By Martine G. Brousse
Patient Advocate, Certified Mediator
February 7, 2022
ALL WENT WELL UNTIL ...
Susan was very happy with the result of her recent ankle surgery. Everything had gone without a hitch, and the graft tissue had healed better than expected. The office had obtained an authorization ahead of time. Every claim except the facility’s had already been processed and paid.
Susan was about to schedule a date with her surgeon to operate on her other ankle when the bill came: $ 7,500.00 for the graft tissue. The insurance denial: “experimental”, a clear exclusion on her policy. Calls to the insurance confirmed that the authorization did not cover this specific brand and type of graft tissue, and that her liability was the total amount billed by the hospital.
Susan contacted me for help after her appeal to the insurance was denied. She could not understand: after all, her surgeon’s office had assured her the paperwork was in order.
RESEARCH AND UNCOVERINGS
1. A quick search through the FDA website confirmed that the manufacturer of the graft tissue was only in the process of applying for approval. The insurance was within its rights to deny payment. No appeal would be able to change that.
2. When I reviewed the authorization request by the office, it became clear that although the surgery was approved, the use of that specific graft tissue was never mentioned. The gal at the office confirmed “all knew this was not FDA-approved and therefore we did not bother requesting coverage”. The surgeon wanted to “try it out” and Susan would be the first patient.
However, Susan was never told in writing or verbally of the FDA status of the graft tissue, nor was she asked to sign the usual disclosure form. That form informs a patient that (1) the use of the graft tissue is not FDA-approved (2) full effectiveness, safety and side effects have not yet been established (3) no insurance will cover its cost and (4) the cost was $ 7,500.00.
This was an unforgivable error or oversight on the office part, which Susan took hard. “I never signed on to be a guinea pig” she told me, “and certainly not at my own expense!” The office could not provide a copy of the signed form. It was never given to her. Neither did the surgeon’s note mention the use of experimental tissue or notice given to the patient.

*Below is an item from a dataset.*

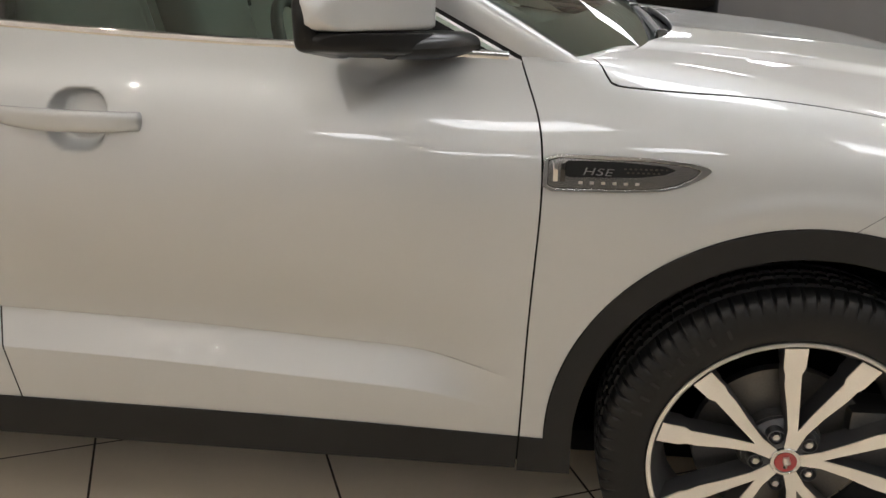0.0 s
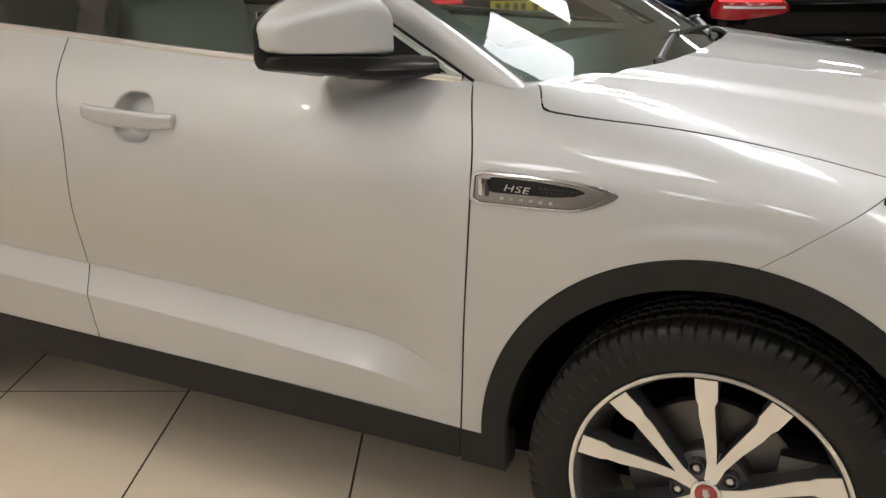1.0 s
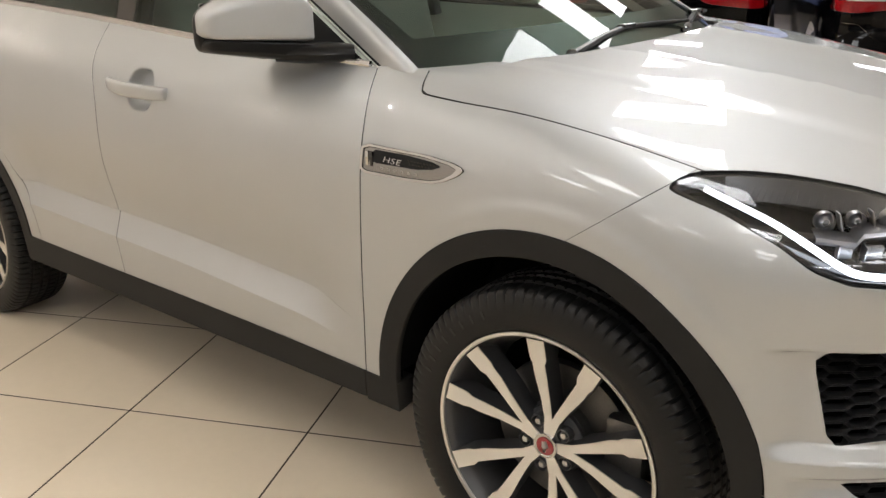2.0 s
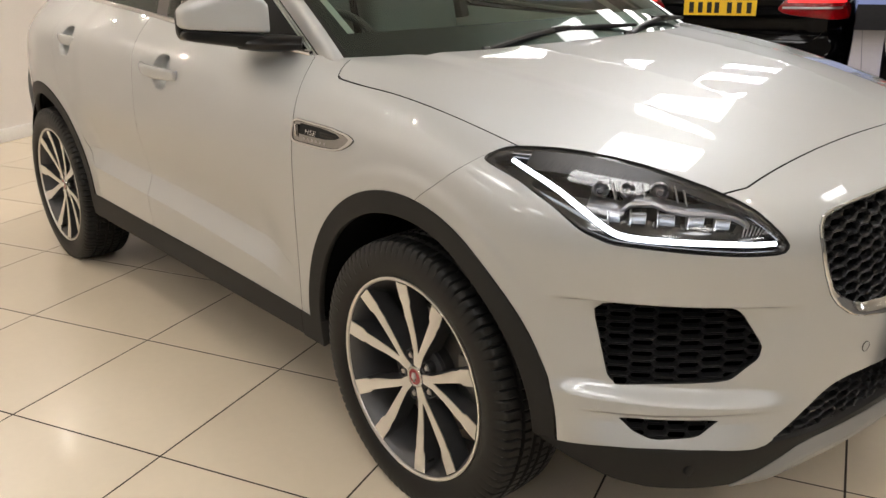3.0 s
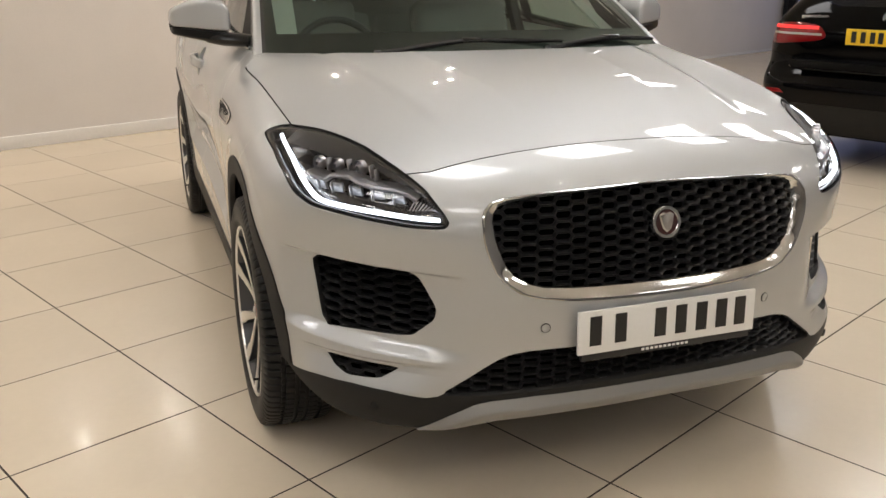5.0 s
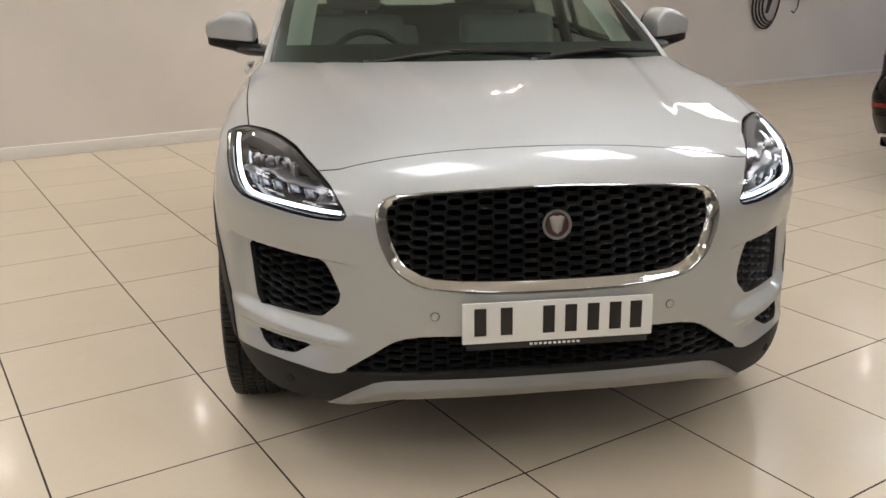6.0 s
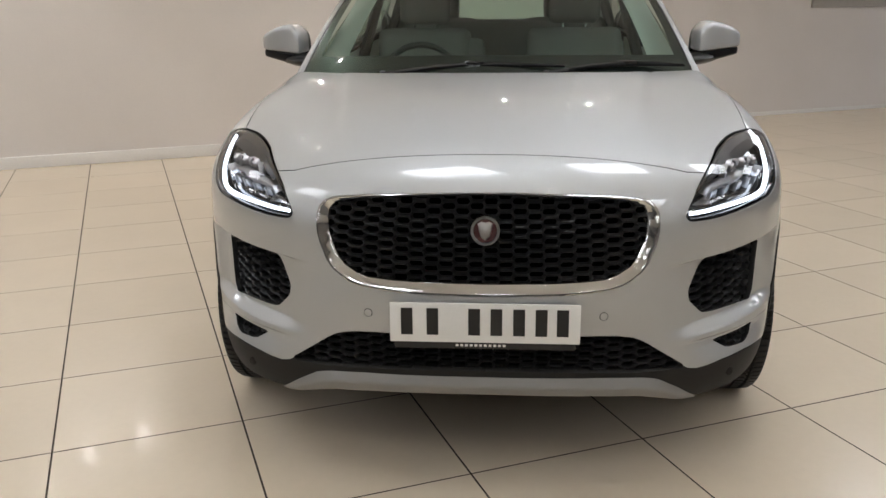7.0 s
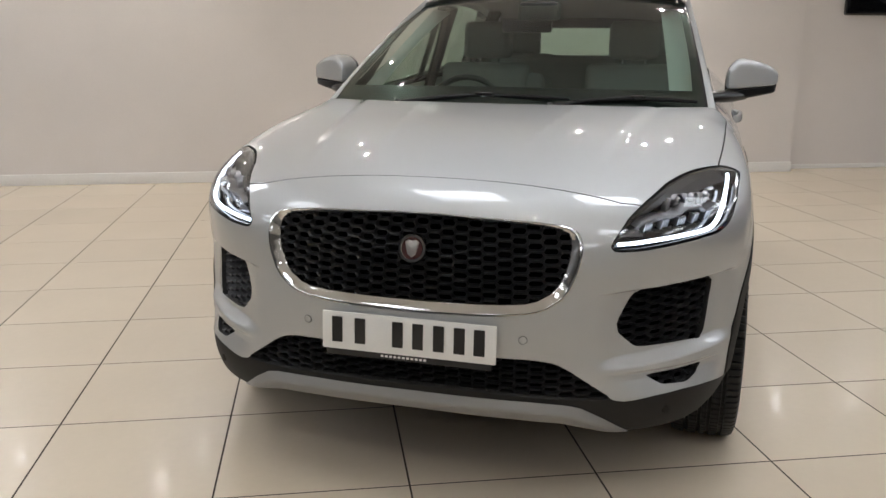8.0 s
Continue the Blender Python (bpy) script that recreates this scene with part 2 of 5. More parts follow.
# ---- building tools ----
def part(name, data, material, parent=None, label="", smooth=True, normals=None, m=None, kind=""):
    """Links a bmesh, a ready mesh or (points, faces) as one mesh object."""
    if isinstance(data, bpy.types.Mesh):
        me = data
    else:
        me = bpy.data.meshes.new(name)
        if isinstance(data, tuple):
            me.from_pydata([tuple(map(float, p)) for p in data[0]], [], [tuple(map(int, f)) for f in data[1]])
        else:
            bmesh.ops.recalc_face_normals(data, faces=data.faces)
            data.to_mesh(me)
            data.free()
        me.shade_smooth() if smooth else me.shade_flat()
        if smooth and normals is None:
            me.set_sharp_from_angle(angle=radians(38))
        if normals is not None:
            me.normals_split_custom_set_from_vertices([tuple(v) for v in normals])
        me.materials.append(material)
    ob = new(name, me)
    if m is not None:
        ob.matrix_basis = m
    if parent is not None:
        ob.parent = parent
    return tagged(ob, label, kind=kind)


def thing(name, label, category, m=None, group=""):
    ob = new(name)
    ob.empty_display_size = .1
    if m is not None:
        ob.matrix_basis = m
    return tagged(ob, label, category, group)


def box(sx, sy, sz, at=(0, 0, 0), bevel=0.0, turn=None, bm=None, segments=2):
    """A box centred at a point, its edges rounded."""
    bm = bm or bmesh.new()
    made = bmesh.ops.create_cube(bm, size=1)["verts"]
    bmesh.ops.scale(bm, vec=(sx, sy, sz), verts=made)
    if bevel:
        edges = list({e for v in made for e in v.link_edges})
        made = list({v for f in bmesh.ops.bevel(bm, geom=edges, offset=bevel, segments=segments, affect="EDGES", profile=.6)["faces"] for v in f.verts} | {v for v in made if v.is_valid})
    if turn is not None:
        bmesh.ops.transform(bm, matrix=turn, verts=made)
    bmesh.ops.translate(bm, vec=at, verts=made)
    return bm


def tube(points, radius, sides=8, closed=False, bm=None, flat=1.0):
    """A round bar along points; radius may be a list."""
    bm = bm or bmesh.new()
    pts = [Vector(p) for p in points]
    n = len(pts)
    rings, up = [], Vector((0, 0, 1))
    for i, p in enumerate(pts):
        a = pts[(i - 1) % n] if closed or i else pts[0]
        b = pts[(i + 1) % n] if closed or i < n - 1 else pts[-1]
        d = (b - a).normalized()
        s = d.cross(up)
        s = s.normalized() if s.length > 1e-4 else d.cross(Vector((1, 0, 0))).normalized()
        t = s.cross(d)
        r = radius[i] if isinstance(radius, (list, tuple)) else radius
        rings.append([bm.verts.new(p + (s * math.cos(k) + t * math.sin(k) * flat) * r) for k in (2 * math.pi * j / sides for j in range(sides))])
    for i in range(n if closed else n - 1):
        a, b = rings[i], rings[(i + 1) % n]
        for j in range(sides):
            bm.faces.new((a[j], a[(j + 1) % sides], b[(j + 1) % sides], b[j]))
    if not closed:
        bm.faces.new(rings[0]), bm.faces.new(rings[-1])
    return bm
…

3. The hospital’s medical records revealed another unacceptable fact: three representatives from a medical supply wholesale firm had been allowed in the operating room to see how the graft tissue was being used. Susan, who was under general anesthesia, was never made aware of this until I uncovered a short sentence in a nursing report. The hospital should have asked Susan written permission for external, non-medical observers to be present in the operating room. “There is no way I would ever allow this” she told me. “The more people around me, especially without a medical license, the more at risk they put me!”
4. I contacted the wholesaler and the manufacturer to ask about this highly unusual occurrence. Both assured me that the surgeon had invited the representatives, and that either she or the hospital was required to ask permission from the patient. The surgeon never mentioned the presence of these observers in her op report.
Once I had the previously unknown facts in hand, I applied the right pressure and offered the right carrots to offer a resolution that would wipe out Susan’s bill.
1. By calling the surgeon and her staff on their lack of integrity, their failure to notify Susan about the non-approved use of the graft tissue and the presence of three strangers while she was under, and their misleading Susan in believing the insurance authorization covered all costs, I was able to get them to talk the hospital administration into accepting an alternative form of payment.
2. By calling the wholesaler on its failure to confirm that Susan had, in writing, been informed of the presence of its representatives, and on allowing non-medical personal to enter an operating room, I was able to have them agree to act as “go between” and facilitate the alternative form of payment I had procured.
3. By offering that Susan write a letter of testimony and of appreciation to add to their application to the FDA, I was able to get the manufacturer to agree to donate the same amount of tissue to the wholesaler as had been used on her.
4. The wholesaler then forwarded it to the hospital, as a “donation”.
5. The hospital accepted the donated tissue, and credited Susan with $7,500.00.
Although no money changed hands, as every party had something to lose once Susan found out the truths about the product and the practices which were never disclosed to her. All were eager to see the matter settled without legal action.
Within a few days, Susan received a $ 0.00 balance statement from the hospital.
After some pondering, she decided to trust the surgeon and the graft tissue and scheduled a second surgery. This time we made arrangements ahead of time, and the product donated by the manufacturer was applied toward Susan’s second bill ahead of time.
The last I heard from Susan, she had quickly returned to a full and active life, with two perfectly repaired and healthy ankles.
Martine Brousse is a Patient Advocate and Certified Mediator located in CA and the founder of AdvimedPro, which she started after 20 years as a billing manager for physicians.